At the end of Big Brother 9‘s third elimination, Julie Chen revealed that “the evicted couple will get a surprise that no one will see coming, and a new chapter will begin for this season of Big Brother.”
That evicted couple is Amanda and Alex, and considering that the first evicted couple, Sharon and her ex, were sequestered (which is abnormal for the show), it’s likely they will be, too. That means it’s possible for producers to reintroduce some or all of the houseguests into the house next week, perhaps by a vote of the existing houseguests, and they could simultaneously split up existing couples.

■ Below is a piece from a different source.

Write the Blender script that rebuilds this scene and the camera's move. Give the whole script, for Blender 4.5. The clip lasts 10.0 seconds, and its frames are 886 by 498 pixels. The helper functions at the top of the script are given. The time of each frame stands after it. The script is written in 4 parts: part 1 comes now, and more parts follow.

All of that would be surprising considering the show’s rather craptastic ratings; one would imagine CBS is looking for a way to put it out of its misery (although it did do a better than usual on Tuesday).
Without a twist, five couples remain, which means that just four weeks remain at best unless the show splits up the couples. Some have noticed that TV Guide’s schedule shows that couples will be eliminated until at least March 19, although episode descriptions are changed regularly by networks.
Also last night, Joshuah and Sharon won HOH in a competition that tested them on the quotations that decorate the house. Sharon actually pronounced Goethe correctly (“gerta,” which I only knew because I used to live on a street named after him in Chicago), but then mispronounced Dostoevsky as “Dos-tof-sky,” which Julie Chen corrected as if she’d practiced the pronunciations all day.
Meanwhile, the producers and editors worked to prop up James, showing a segment featuring his friends praising him and his biking quest. The man who says he’s straight but had sex with other men for money also told Julie Chen that he thinks he’s better than others in the house. “I really hate a lot of these people. These are the type of people that I’m against, they’re very materialistic. They’re here for prize money, but the way they’re going to use it is like, or they want a nice car, or they want houses, and stuff like that, but really, I think they forgot about finding themselves, and I’m trying to break through these people and they just seem like they’re very materialistic, a lot of these people,” he said.
Julie Chen actually asked a follow-up question (she’s growing as a journalist before our very eyes), wondering why James was on the show if not for the money. “To inspire people to bicycle around the world and I want to go back to L.A. and have fun with some friends and then take off on the road,” he said, apparently not equating “fun with some friends” with materialism. “I want to just keep moving,” he said.
Producers are still blurring James’ tattoos, which, for the record, are the Brawny paper towel logo with the words “prestigious cunt” underneath it, and on his arm, a priest about to shoot himself while imagining two men having sex (BuzzKilled has up-close photos). That one is ironic–or just sad–considering James’ man-on-man experiences.